Le moins que l’on puisse dire est que le ‘’mercato’’ est ouvert. Mais le marché des transferts dont on parle ici n’est pas celui des grands clubs de football qui, à coup de millions, s’attachent les services d’un prodige ou d’un footballeur confirmé. Il s’agit là du ‘’mercato’’ politique ouvert par le Mouvement du peuple pour le progrès (MPP). Le week-end écoulé a été, en effet, l’occasion pour le parti des démissionnaires du CDP d’enrôler de nouvelles «recrues» : le Mouvement du peuple pour le socialisme/Parti fédéral (MPS/PF) de Pargui Emile Paré et la Convention nationale pour le progrès du Burkina (CNPB) de Moussa Boly.
Voilà donc pour le point des «transferts» du week-end en attendant éventuellement ceux d’autres «particules», comme on surnomme les ‘‘petits’’ partis politiques qui foisonnent au pays des hommes intègres. Vers le navire battant pavillon RSS (Roch, Salif et Simon). Ainsi donc, le MPP ratisse large pour reprendre une expression qui a fait florès en son temps. Un large rassemblement pour une société d’alternance, pourrait-on dire, en rappel du thème de campagne du CDP à la présidentielle 2005.
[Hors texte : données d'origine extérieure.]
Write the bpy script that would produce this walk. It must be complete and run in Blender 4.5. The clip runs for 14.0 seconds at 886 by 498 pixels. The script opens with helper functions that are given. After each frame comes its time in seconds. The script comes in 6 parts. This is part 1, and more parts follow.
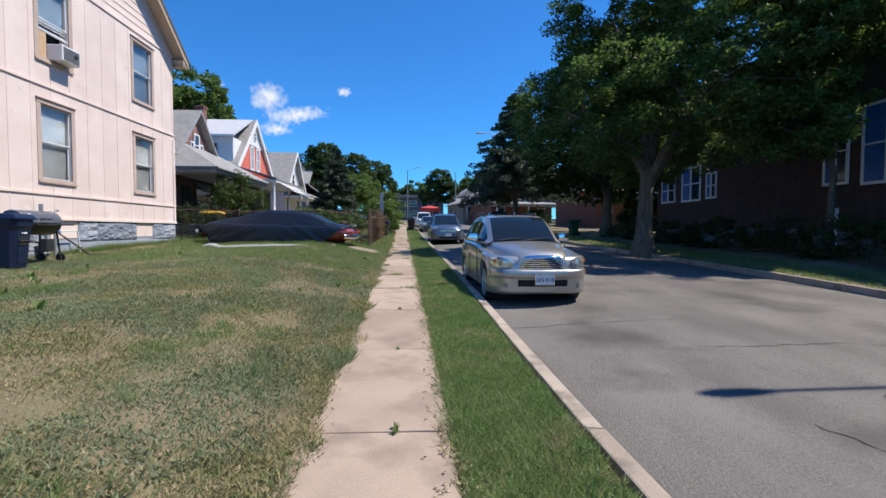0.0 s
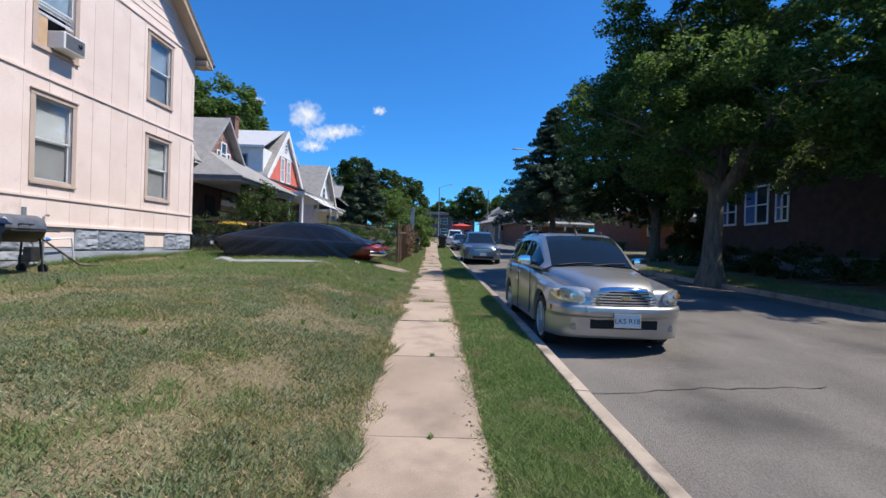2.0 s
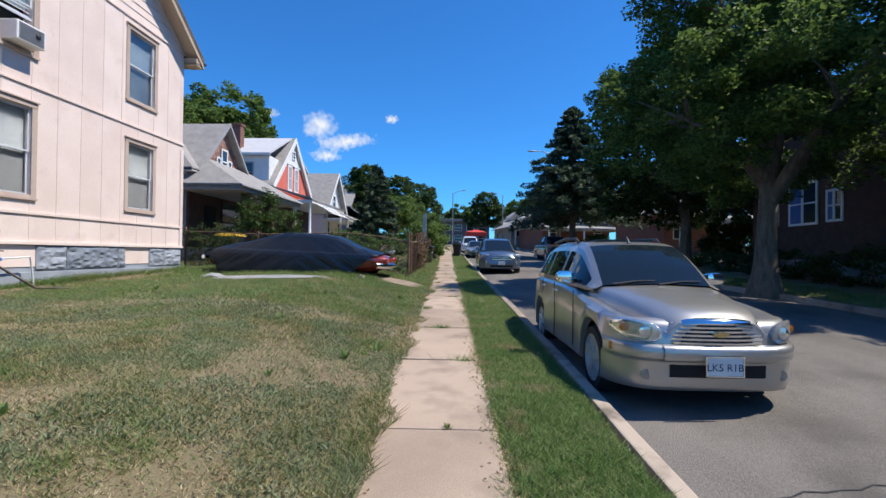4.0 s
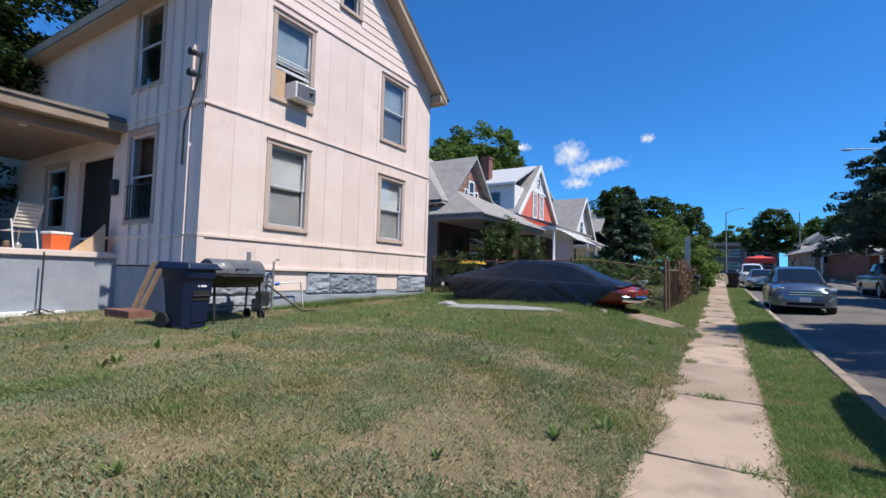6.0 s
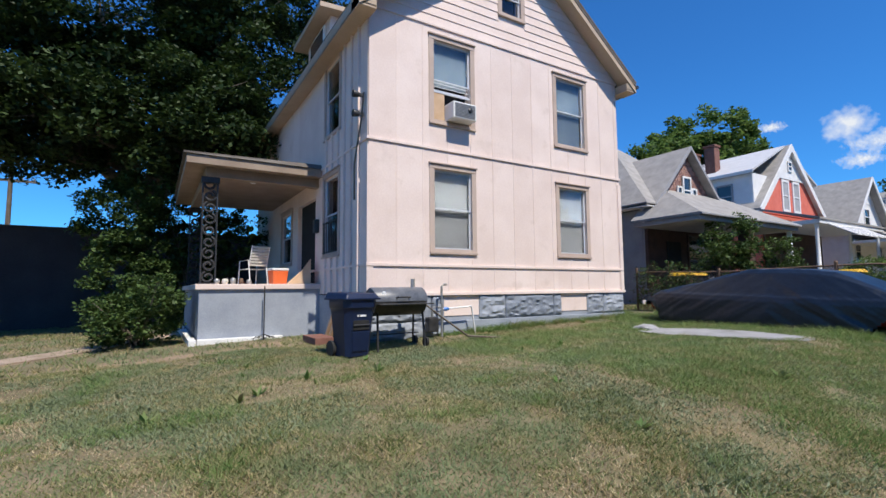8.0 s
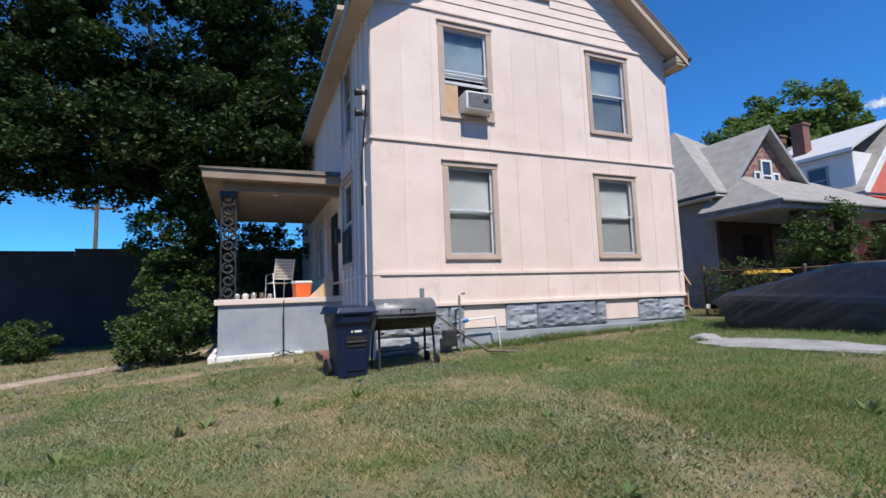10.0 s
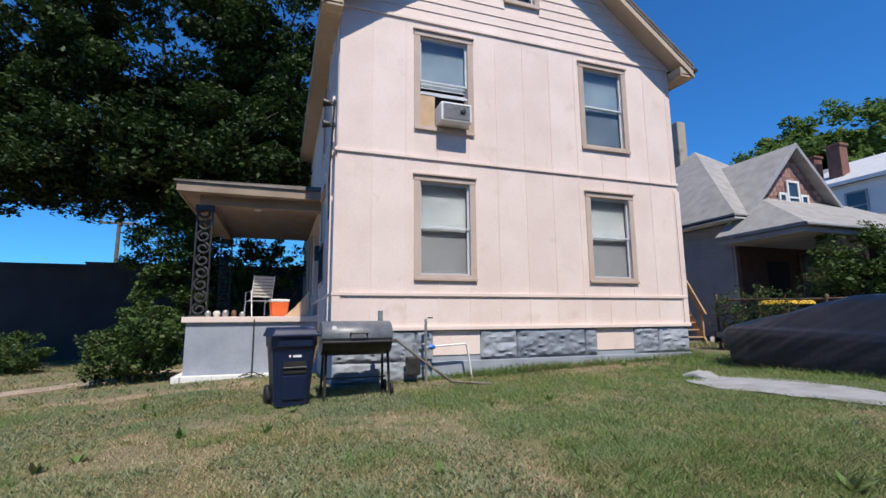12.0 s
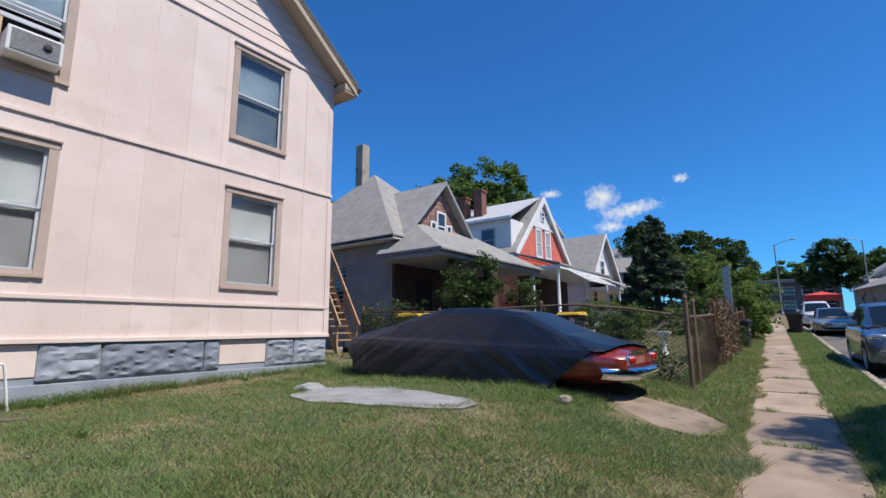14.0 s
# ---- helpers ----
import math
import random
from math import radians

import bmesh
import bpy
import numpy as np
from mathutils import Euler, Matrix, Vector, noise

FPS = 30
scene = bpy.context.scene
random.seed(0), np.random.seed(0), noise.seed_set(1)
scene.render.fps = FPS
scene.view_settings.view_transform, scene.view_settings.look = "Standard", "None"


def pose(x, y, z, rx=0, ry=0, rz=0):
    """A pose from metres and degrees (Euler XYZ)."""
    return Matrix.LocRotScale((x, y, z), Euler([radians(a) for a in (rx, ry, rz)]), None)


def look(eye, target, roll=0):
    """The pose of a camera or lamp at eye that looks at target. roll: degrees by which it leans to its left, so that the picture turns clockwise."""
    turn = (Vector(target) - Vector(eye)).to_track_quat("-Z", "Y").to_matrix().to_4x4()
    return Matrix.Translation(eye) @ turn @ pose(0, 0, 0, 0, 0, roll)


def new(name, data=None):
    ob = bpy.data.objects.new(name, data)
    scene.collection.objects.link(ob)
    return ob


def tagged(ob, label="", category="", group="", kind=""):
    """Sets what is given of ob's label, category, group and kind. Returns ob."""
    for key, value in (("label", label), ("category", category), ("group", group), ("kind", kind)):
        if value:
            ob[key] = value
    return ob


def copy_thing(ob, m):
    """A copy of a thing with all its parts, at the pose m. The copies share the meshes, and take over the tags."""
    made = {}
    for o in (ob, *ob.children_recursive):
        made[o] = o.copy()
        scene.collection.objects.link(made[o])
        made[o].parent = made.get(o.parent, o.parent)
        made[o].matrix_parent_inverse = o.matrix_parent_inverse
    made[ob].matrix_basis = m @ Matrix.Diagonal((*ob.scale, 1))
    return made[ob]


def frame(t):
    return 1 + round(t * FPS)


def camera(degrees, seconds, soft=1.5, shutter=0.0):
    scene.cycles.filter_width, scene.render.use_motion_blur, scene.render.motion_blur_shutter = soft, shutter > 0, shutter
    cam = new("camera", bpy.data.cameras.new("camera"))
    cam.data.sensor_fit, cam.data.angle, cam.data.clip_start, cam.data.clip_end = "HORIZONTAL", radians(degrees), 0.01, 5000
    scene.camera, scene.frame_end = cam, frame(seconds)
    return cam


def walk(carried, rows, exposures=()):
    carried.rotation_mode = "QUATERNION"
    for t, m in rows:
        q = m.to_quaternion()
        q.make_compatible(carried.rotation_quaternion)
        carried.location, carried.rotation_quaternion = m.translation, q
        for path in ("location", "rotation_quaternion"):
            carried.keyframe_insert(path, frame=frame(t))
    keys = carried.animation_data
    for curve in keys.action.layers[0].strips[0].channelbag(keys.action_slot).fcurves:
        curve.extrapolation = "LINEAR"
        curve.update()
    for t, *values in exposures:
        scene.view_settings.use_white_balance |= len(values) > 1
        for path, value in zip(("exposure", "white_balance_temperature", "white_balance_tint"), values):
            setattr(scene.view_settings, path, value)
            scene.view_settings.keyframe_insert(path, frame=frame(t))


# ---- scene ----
cam = camera(86.6, 14.0)
PATH = [
    (0, (0.158, -0.092, 1.412), (0.274, 1.903, 1.333), 0.1),
    (0.5, (0.12, 0.372, 1.402), (0.214, 2.369, 1.333), 0.1),
    (1, (0.089, 0.816, 1.435), (0.124, 2.816, 1.396), 0.8),
    (1.5, (0.101, 1.28, 1.445), (0.104, 3.28, 1.438), 1.4),
    (2, (0.026, 1.747, 1.425), (0.017, 3.747, 1.421), 1.7),
    (2.2, (0.008, 1.91, 1.434), (-0.001, 3.91, 1.436), 1.3),
    (4.5, (-0.015, 3.802, 1.549), (-0.125, 5.799, 1.588), 0.8),
    (5, (-0.131, 4.228, 1.549), (-0.392, 6.21, 1.619), 1.6),
    (5.5, (-0.065, 4.58, 1.559), (-0.714, 6.47, 1.652), 1.5),
    (6, (-0.057, 4.91, 1.601), (-1.115, 6.603, 1.719), 1.6),
    (6.5, (-0.063, 5.262, 1.61), (-1.403, 6.743, 1.712), 0.9),
    (7, (-0.083, 5.577, 1.625), (-1.568, 6.913, 1.732), 0.2),
    (7.5, (-0.011, 5.984, 1.731), (-1.642, 7.132, 1.87), -0.1),
    (8, (0.007, 6.351, 1.765), (-1.692, 7.392, 1.935), -0.5),
    (10.5, (-0.356, 8.062, 1.788), (-2.213, 8.768, 2.016), -1.7),
    (11, (-0.395, 8.382, 1.789), (-2.273, 9.018, 2.051), -0.9),
    (11.5, (-0.506, 8.698, 1.795), (-2.397, 9.283, 2.079), -0.7),
    (12, (-0.495, 8.996, 1.804), (-2.364, 9.643, 2.104), -0.5),
    (12.5, (-0.466, 9.383, 1.808), (-2.259, 10.205, 2.137), -0.4),
    (13, (-0.465, 9.803, 1.778), (-2.054, 10.964, 2.136), -0.9),
    (13.5, (-0.42, 10.117, 1.779), (-1.751, 11.57, 2.124), -0.7),
    (14, (-0.305, 10.499, 1.785), (-1.472, 12.089, 2.119), -0.5),
]
walk(cam, [(t, look(eye, target, roll)) for t, eye, target, roll in PATH], [(0, 0.20), (4.5, 0.20), (5.5, 0.14), (11, 0.07), (14, -0.02)])

# ---- light ----
SUN_EL, SUN_AZ = 58.0, 0.5          # degrees up, and from +x towards +y
world = bpy.data.worlds.new("sky")
scene.world = world
world.use_nodes = True
wn, wl = world.node_tree.nodes, world.node_tree.links
wn.clear()
sky = wn.new("ShaderNodeTexSky")
sky.sky_type, sky.sun_disc = "NISHITA", False
sky.sun_elevation, sky.sun_rotation = radians(SUN_EL), radians(90 - SUN_AZ)
sky.air_density, sky.dust_density, sky.ozone_density = 1.0, 0.0, 4.0
bg = wn.new("ShaderNodeBackground")
bg.inputs["Strength"].default_value = 0.12
wo = wn.new("ShaderNodeOutputWorld")
hs = wn.new("ShaderNodeHueSaturation")
hs.inputs["Saturation"].default_value, hs.inputs["Value"].default_value = 1.0, 1.0
tn = wn.new("ShaderNodeMix")
tn.data_type, tn.blend_type = "RGBA", "MULTIPLY"
tn.inputs["Factor"].default_value = 1.0
tn.inputs["B"].default_value = (0.27, 0.80, 1.32, 1)
wl.new(hs.outputs[0], tn.inputs["A"])
wl.new(sky.outputs[0], hs.inputs["Color"]), wl.new(tn.outputs["Result"], bg.inputs[0]), wl.new(bg.outputs[0], wo.inputs[0])
sun = new("sun", bpy.data.lights.new("sun", "SUN"))
sun.data.energy, sun.data.angle, sun.data.color = 5.1, radians(0.53), (1.0, 0.93, 0.82)
ce, ca = math.cos(radians(SUN_EL)), radians(SUN_AZ)
sun.matrix_world = look((ce * math.cos(ca) * 60, ce * math.sin(ca) * 60, math.sin(radians(SUN_EL)) * 60), (0, 0, 0))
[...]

Comme on l’avait prédit dans notre Regard sur l’actualité du mardi 7 janvier 2014, «avec la naissance de ce parti, on évolue vers un remodelage vertueux du paysage politique national. Et c’est tant mieux, parce que tant qu’on n’aura pas des forces plus ou moins équilibrées, l’alternance démocratique restera un vain mot». On n’en est pas encore là certes, mais du big-bang politique provoqué par la création du MPP se naîtra un nouveau microcosme par le jeu de la fusion absorption. Et c’est tant mieux pour notre faune politique, plombée par les effets pervers du multipartisme intégral. On s’en frotte d’ores et déjà les mains, et on piaffe d’impatience d’assister à la foire d’empoigne électorale quadripolaire : CDP-MPP-UPC-ADF/RDA, qui se dessine de plus en plus.
Mais comme chez nous l’on crée un parti comme l’on monte une affaire que l’on marchandera à la première occasion, il y aura toujours à côté des mammouths, c’est-à-dire des partis dignes de ce nom, des caniches, ces « partillons » dont les congrès peuvent se tenir dans une cabine téléphonique.
Il faut donc saluer le courage de ceux qui ont accepté de se saborder dans le MPP quand bien même ce courage est tout relatif, car autant le parti des Roch, Salif, Simon et compagnie a besoin de grossir, autant il y en a qui n’avaient plus d’existence en tant que telle : le ‘’Chat noir du Nayala’’, Emile Paré pour ne pas le citer, n’avait plus vraiment de griffes pas plus que les papys de la CNPB assez de mordant pour porter la «refondation».
A qui le tour d’être phagocyté par le MPP ? Bien malin qui peut à ce stade répondre à cette question, car le mercato est bel et bien ouvert, mais n’est pas près de se refermer en si bon chemin. Il se poursuivra même à contre-nature, c’est-à-dire au mépris des idéologies dans lesquelles ont été formatés bien de nos cadres politiques.
Seulement, à l’allure où grossit le MPP, il y a fort à craindre qu’il ne rencontre les mêmes problèmes que le CDP qui, on se le rappelle, a lui aussi fait un large rassemblement en 1996 pour les besoins de la cause politique. Le moment fatidique sera sans doute celui du partage du gâteau. Déjà lors du congrès, les 5 et 6 avril prochain, il faudra redistribuer les cartes, et les «75 militants historiques» (les premiers de la vague de démissionnaires) devront sans doute céder certains postes à des ralliés de dernière heure. Et que dire des consultations électorales lorsqu’il faudra confectionner les listes des municipales et des législatives ? De véritables tests de cohésion.
Mais on n’en est pas encore là, l’essentiel, aujourd’hui, étant pour le MPP de faire en sorte que Blaise respecte son terminus de 2015, quitte après à se crêper le chignon à souhait. Bref, pour l’instant, le programme politique commun est tout trouvé : «Bâtir, ensemble, une alternance au Burkina».